*Direction*: Leave out the pictures, then reproduce the rest of the material exactly.

*Data section*:
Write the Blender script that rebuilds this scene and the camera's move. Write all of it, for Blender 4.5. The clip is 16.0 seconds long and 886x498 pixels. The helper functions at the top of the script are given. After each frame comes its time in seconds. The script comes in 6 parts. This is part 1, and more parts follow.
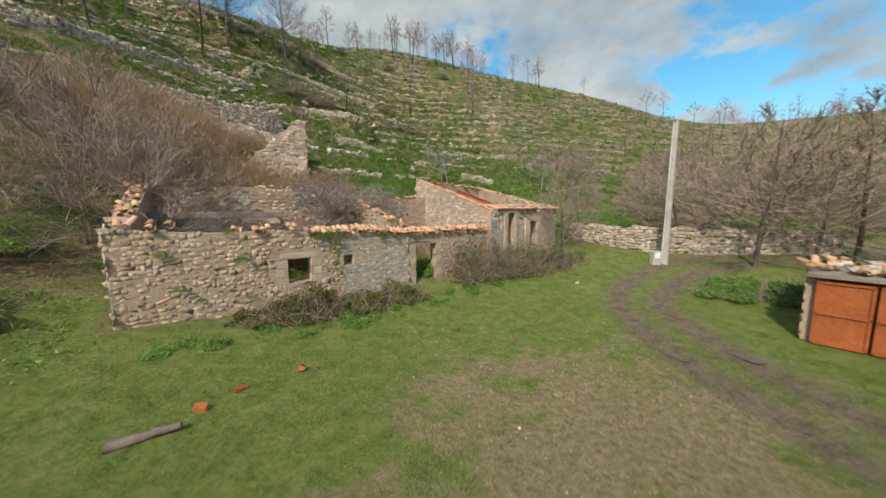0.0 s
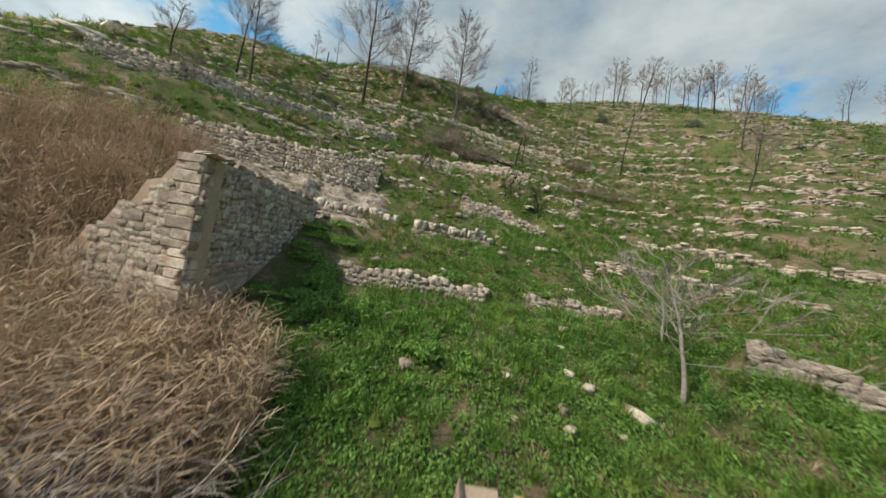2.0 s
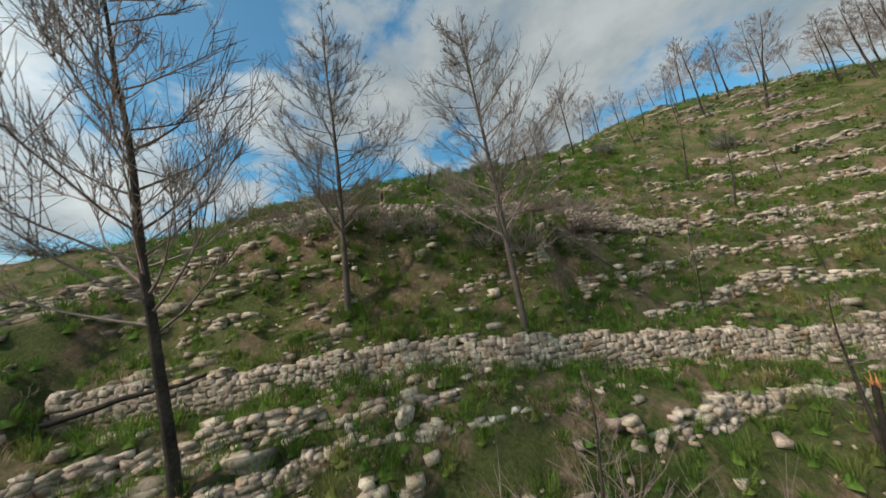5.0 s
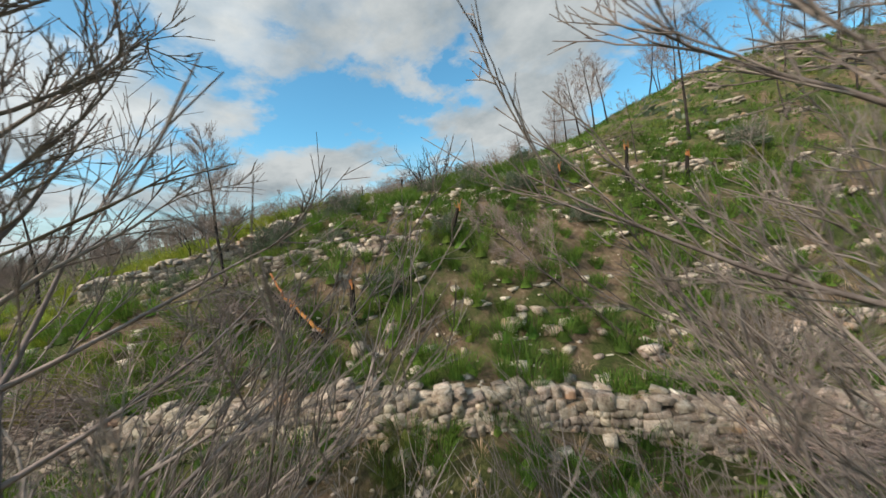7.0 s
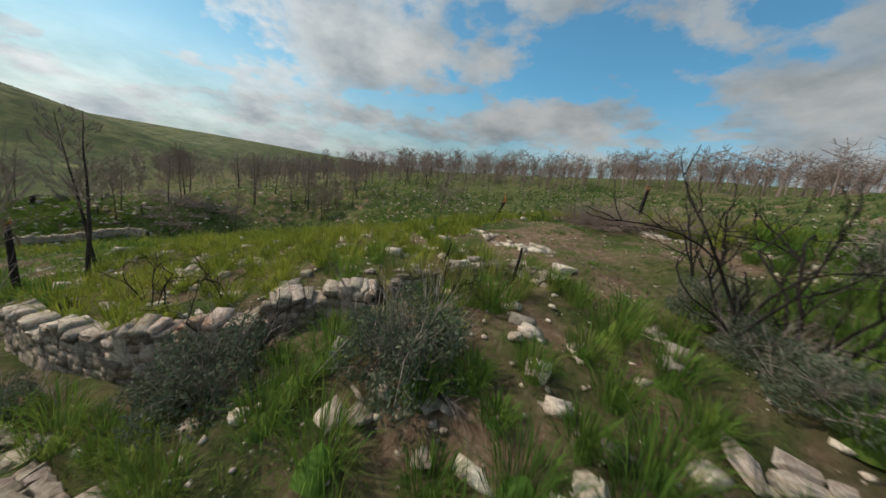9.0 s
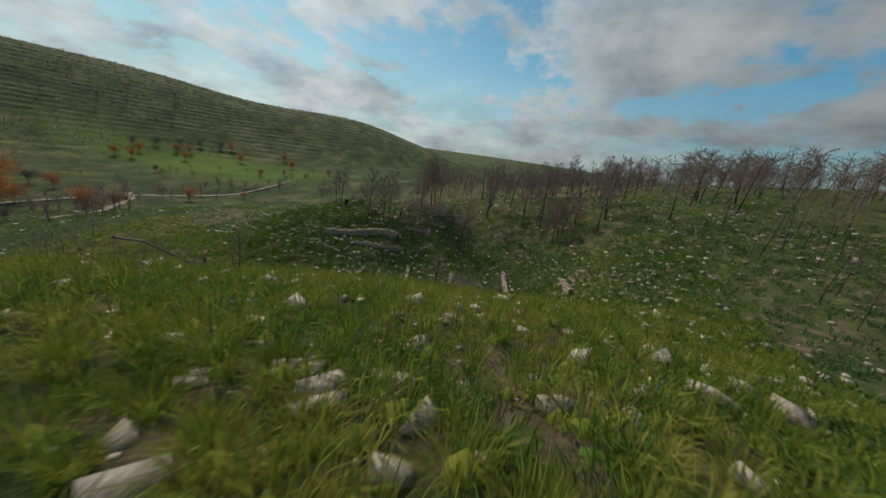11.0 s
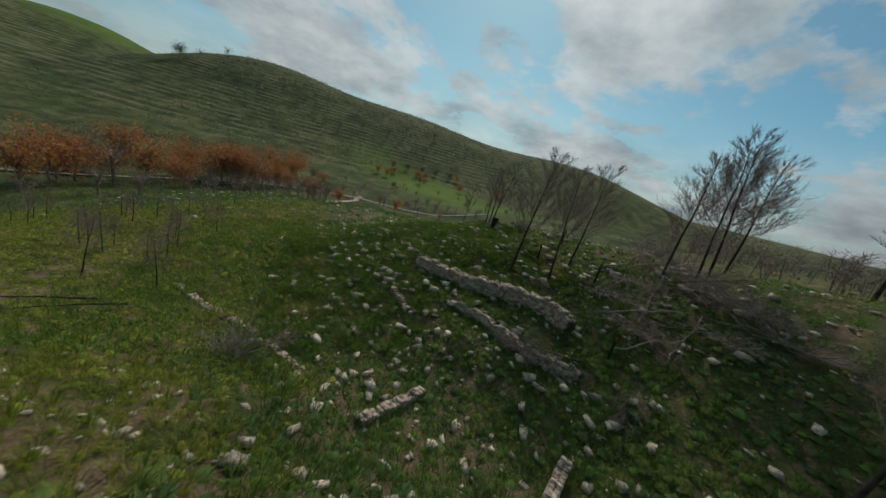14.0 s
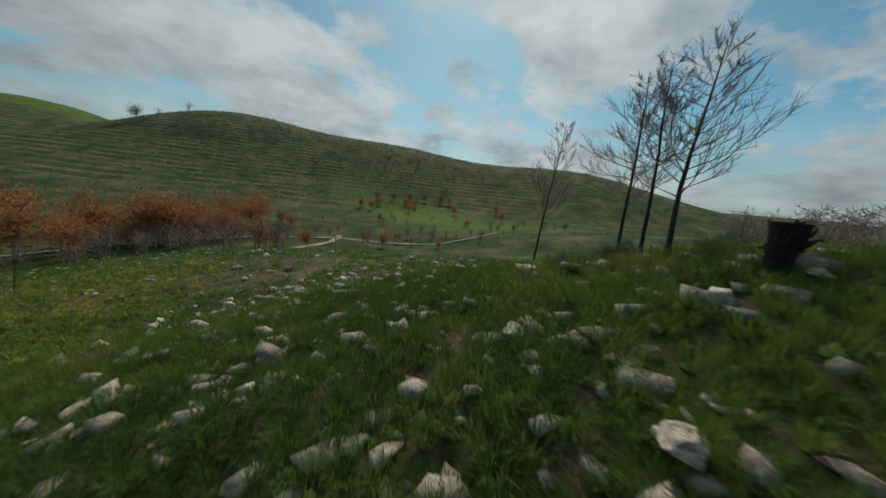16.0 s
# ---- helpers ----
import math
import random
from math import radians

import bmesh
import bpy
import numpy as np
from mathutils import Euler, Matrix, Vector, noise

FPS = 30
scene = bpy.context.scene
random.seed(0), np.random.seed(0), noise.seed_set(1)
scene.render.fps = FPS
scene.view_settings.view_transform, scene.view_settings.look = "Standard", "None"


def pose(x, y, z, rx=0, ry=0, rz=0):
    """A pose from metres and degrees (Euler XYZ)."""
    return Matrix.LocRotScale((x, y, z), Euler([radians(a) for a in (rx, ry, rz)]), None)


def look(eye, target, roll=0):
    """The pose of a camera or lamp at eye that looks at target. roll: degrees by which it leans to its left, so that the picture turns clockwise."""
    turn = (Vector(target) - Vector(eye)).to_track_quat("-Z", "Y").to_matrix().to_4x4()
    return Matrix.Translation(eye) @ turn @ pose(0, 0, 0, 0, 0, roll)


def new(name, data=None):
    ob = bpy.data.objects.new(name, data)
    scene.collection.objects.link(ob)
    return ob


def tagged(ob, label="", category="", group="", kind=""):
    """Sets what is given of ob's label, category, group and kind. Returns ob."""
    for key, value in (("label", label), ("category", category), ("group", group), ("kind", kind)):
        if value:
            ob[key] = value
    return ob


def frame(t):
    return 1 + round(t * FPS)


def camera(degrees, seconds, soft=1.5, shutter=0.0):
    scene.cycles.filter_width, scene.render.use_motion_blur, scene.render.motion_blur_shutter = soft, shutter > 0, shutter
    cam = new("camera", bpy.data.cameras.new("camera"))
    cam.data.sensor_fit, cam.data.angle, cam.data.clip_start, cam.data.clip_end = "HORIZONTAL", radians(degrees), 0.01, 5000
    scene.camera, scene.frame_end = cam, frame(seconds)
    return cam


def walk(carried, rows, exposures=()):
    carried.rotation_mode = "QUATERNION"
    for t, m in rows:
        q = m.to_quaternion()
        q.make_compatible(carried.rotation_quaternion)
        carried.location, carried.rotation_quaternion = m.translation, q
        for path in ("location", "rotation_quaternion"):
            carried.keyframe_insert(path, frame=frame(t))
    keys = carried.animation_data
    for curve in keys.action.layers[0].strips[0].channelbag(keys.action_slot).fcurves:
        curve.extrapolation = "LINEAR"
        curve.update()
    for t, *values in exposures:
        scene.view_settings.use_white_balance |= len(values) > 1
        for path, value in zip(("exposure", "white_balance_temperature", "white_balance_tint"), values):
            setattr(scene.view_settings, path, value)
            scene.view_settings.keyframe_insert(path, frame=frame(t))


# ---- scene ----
cam = camera(110.7, 16.0, soft=1.5, shutter=0.12)
PATH = [
    (0, (0.085, 0.196, 4.436), (0.072, 2.181, 4.192), -0.5),
    (0.5, (1.475, 5.532, 5.006), (1.128, 7.494, 4.831), 4.9),
    (1, (2.269, 11.481, 6.428), (1.551, 13.345, 6.315), 10.0),
    (1.5, (1.718, 16.571, 7.718), (0.730, 18.309, 7.666), 12.1),
    (2, (-0.467, 21.323, 9.676), (-1.643, 22.940, 9.714), 10.3),
    (2.5, (-3.724, 25.175, 12.081), (-4.980, 26.723, 12.245), 5.7),
    (3, (-7.963, 28.921, 14.861), (-9.213, 30.452, 15.166), -0.2),
    (3.5, (-11.369, 32.204, 17.849), (-12.598, 33.731, 18.249), -5.0),
    (4, (-14.615, 35.360, 21.642), (-15.825, 36.894, 22.070), -7.7),
    (4.2, (-15.668, 36.522, 23.021), (-16.880, 38.055, 23.448), -8.4),
    (6.3, (-25.000, 46.500, 37.300), (-26.146, 48.136, 37.192), -8.6),
    (6.5, (-25.597, 47.511, 37.573), (-26.771, 49.125, 37.445), -9.7),
    (7, (-27.409, 49.618, 38.713), (-28.639, 51.188, 38.563), -6.9),
    (7.5, (-29.028, 51.871, 39.925), (-30.386, 53.330, 39.763), -2.0),
    (8, (-31.116, 54.203, 41.176), (-32.657, 55.458, 40.957), 3.7),
    (8.5, (-33.457, 56.186, 42.049), (-35.176, 57.160, 41.738), 7.6),
    (9, (-36.574, 58.007, 42.688), (-38.442, 58.577, 42.259), 9.3),
    (9.5, (-40.162, 59.178, 42.904), (-42.087, 59.338, 42.385), 9.3),
    (9.7, (-41.645, 59.550, 42.823), (-43.573, 59.531, 42.292), 7.7),
    (11.8, (-65.490, 56.224, 39.813), (-66.969, 55.025, 39.201), 11.6),
    (12, (-68.002, 55.034, 39.328), (-69.425, 53.770, 38.711), 11.7),
    (12.5, (-73.933, 51.580, 37.943), (-75.218, 50.175, 37.328), 12.1),
    (13, (-79.830, 46.742, 36.297), (-80.955, 45.197, 35.708), 13.1),
    (13.5, (-84.820, 41.576, 34.433), (-85.779, 39.908, 33.889), 14.7),
    (14, (-89.335, 35.133, 32.719), (-90.129, 33.370, 32.207), 15.5),
    (14.5, (-92.714, 28.274, 31.351), (-93.401, 26.458, 30.873), 15.0),
    (15, (-95.756, 20.370, 29.974), (-96.390, 18.523, 29.543), 13.4),
    (15.5, (-98.096, 12.866, 28.818), (-98.757, 11.020, 28.424), 10.6),
    (16, (-99.586, 4.947, 27.748), (-100.378, 3.142, 27.405), 6.6),
]
walk(cam, [(t, look(eye, target, roll)) for t, eye, target, roll in PATH],
     exposures=((0.0, 0.3, 6600, 12), (1.5, 0.28, 6500, 10), (2.5, 0.24, 6480, 9), (4.2, 0.02, 6500, 10), (6.5, 0.18, 6720, 14), (7.0, 0.3, 6700, 14), (7.6, 0.12, 6700, 14), (8.5, -0.12, 6720, 15), (9.5, -0.35, 6720, 15), (12.0, -0.88, 6530, 11), (16.0, -0.93, 6560, 11)))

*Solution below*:
Write the Blender script that rebuilds this scene and the camera's move. Write all of it, for Blender 4.5. The clip is 16.0 seconds long and 886x498 pixels. The helper functions at the top of the script are given. After each frame comes its time in seconds. The script comes in 6 parts. This is part 1, and more parts follow.
0.0 s
2.0 s
5.0 s
7.0 s
9.0 s
11.0 s
14.0 s
16.0 s
# ---- helpers ----
import math
import random
from math import radians

import bmesh
import bpy
import numpy as np
from mathutils import Euler, Matrix, Vector, noise

FPS = 30
scene = bpy.context.scene
random.seed(0), np.random.seed(0), noise.seed_set(1)
scene.render.fps = FPS
scene.view_settings.view_transform, scene.view_settings.look = "Standard", "None"


def pose(x, y, z, rx=0, ry=0, rz=0):
    """A pose from metres and degrees (Euler XYZ)."""
    return Matrix.LocRotScale((x, y, z), Euler([radians(a) for a in (rx, ry, rz)]), None)


def look(eye, target, roll=0):
    """The pose of a camera or lamp at eye that looks at target. roll: degrees by which it leans to its left, so that the picture turns clockwise."""
    turn = (Vector(target) - Vector(eye)).to_track_quat("-Z", "Y").to_matrix().to_4x4()
    return Matrix.Translation(eye) @ turn @ pose(0, 0, 0, 0, 0, roll)


def new(name, data=None):
    ob = bpy.data.objects.new(name, data)
    scene.collection.objects.link(ob)
    return ob


def tagged(ob, label="", category="", group="", kind=""):
    """Sets what is given of ob's label, category, group and kind. Returns ob."""
    for key, value in (("label", label), ("category", category), ("group", group), ("kind", kind)):
        if value:
            ob[key] = value
    return ob


def frame(t):
    return 1 + round(t * FPS)


def camera(degrees, seconds, soft=1.5, shutter=0.0):
    scene.cycles.filter_width, scene.render.use_motion_blur, scene.render.motion_blur_shutter = soft, shutter > 0, shutter
    cam = new("camera", bpy.data.cameras.new("camera"))
    cam.data.sensor_fit, cam.data.angle, cam.data.clip_start, cam.data.clip_end = "HORIZONTAL", radians(degrees), 0.01, 5000
    scene.camera, scene.frame_end = cam, frame(seconds)
    return cam


def walk(carried, rows, exposures=()):
    carried.rotation_mode = "QUATERNION"
    for t, m in rows:
        q = m.to_quaternion()
        q.make_compatible(carried.rotation_quaternion)
        carried.location, carried.rotation_quaternion = m.translation, q
        for path in ("location", "rotation_quaternion"):
            carried.keyframe_insert(path, frame=frame(t))
    keys = carried.animation_data
    for curve in keys.action.layers[0].strips[0].channelbag(keys.action_slot).fcurves:
        curve.extrapolation = "LINEAR"
        curve.update()
    for t, *values in exposures:
        scene.view_settings.use_white_balance |= len(values) > 1
        for path, value in zip(("exposure", "white_balance_temperature", "white_balance_tint"), values):
            setattr(scene.view_settings, path, value)
            scene.view_settings.keyframe_insert(path, frame=frame(t))


# ---- scene ----
cam = camera(110.7, 16.0, soft=1.5, shutter=0.12)
PATH = [
    (0, (0.085, 0.196, 4.436), (0.072, 2.181, 4.192), -0.5),
    (0.5, (1.475, 5.532, 5.006), (1.128, 7.494, 4.831), 4.9),
    (1, (2.269, 11.481, 6.428), (1.551, 13.345, 6.315), 10.0),
    (1.5, (1.718, 16.571, 7.718), (0.730, 18.309, 7.666), 12.1),
    (2, (-0.467, 21.323, 9.676), (-1.643, 22.940, 9.714), 10.3),
    (2.5, (-3.724, 25.175, 12.081), (-4.980, 26.723, 12.245), 5.7),
    (3, (-7.963, 28.921, 14.861), (-9.213, 30.452, 15.166), -0.2),
    (3.5, (-11.369, 32.204, 17.849), (-12.598, 33.731, 18.249), -5.0),
    (4, (-14.615, 35.360, 21.642), (-15.825, 36.894, 22.070), -7.7),
    (4.2, (-15.668, 36.522, 23.021), (-16.880, 38.055, 23.448), -8.4),
    (6.3, (-25.000, 46.500, 37.300), (-26.146, 48.136, 37.192), -8.6),
    (6.5, (-25.597, 47.511, 37.573), (-26.771, 49.125, 37.445), -9.7),
    (7, (-27.409, 49.618, 38.713), (-28.639, 51.188, 38.563), -6.9),
    (7.5, (-29.028, 51.871, 39.925), (-30.386, 53.330, 39.763), -2.0),
    (8, (-31.116, 54.203, 41.176), (-32.657, 55.458, 40.957), 3.7),
    (8.5, (-33.457, 56.186, 42.049), (-35.176, 57.160, 41.738), 7.6),
    (9, (-36.574, 58.007, 42.688), (-38.442, 58.577, 42.259), 9.3),
    (9.5, (-40.162, 59.178, 42.904), (-42.087, 59.338, 42.385), 9.3),
    (9.7, (-41.645, 59.550, 42.823), (-43.573, 59.531, 42.292), 7.7),
    (11.8, (-65.490, 56.224, 39.813), (-66.969, 55.025, 39.201), 11.6),
    (12, (-68.002, 55.034, 39.328), (-69.425, 53.770, 38.711), 11.7),
    (12.5, (-73.933, 51.580, 37.943), (-75.218, 50.175, 37.328), 12.1),
    (13, (-79.830, 46.742, 36.297), (-80.955, 45.197, 35.708), 13.1),
    (13.5, (-84.820, 41.576, 34.433), (-85.779, 39.908, 33.889), 14.7),
    (14, (-89.335, 35.133, 32.719), (-90.129, 33.370, 32.207), 15.5),
    (14.5, (-92.714, 28.274, 31.351), (-93.401, 26.458, 30.873), 15.0),
    (15, (-95.756, 20.370, 29.974), (-96.390, 18.523, 29.543), 13.4),
    (15.5, (-98.096, 12.866, 28.818), (-98.757, 11.020, 28.424), 10.6),
    (16, (-99.586, 4.947, 27.748), (-100.378, 3.142, 27.405), 6.6),
]
walk(cam, [(t, look(eye, target, roll)) for t, eye, target, roll in PATH],
     exposures=((0.0, 0.3, 6600, 12), (1.5, 0.28, 6500, 10), (2.5, 0.24, 6480, 9), (4.2, 0.02, 6500, 10), (6.5, 0.18, 6720, 14), (7.0, 0.3, 6700, 14), (7.6, 0.12, 6700, 14), (8.5, -0.12, 6720, 15), (9.5, -0.35, 6720, 15), (12.0, -0.88, 6530, 11), (16.0, -0.93, 6560, 11)))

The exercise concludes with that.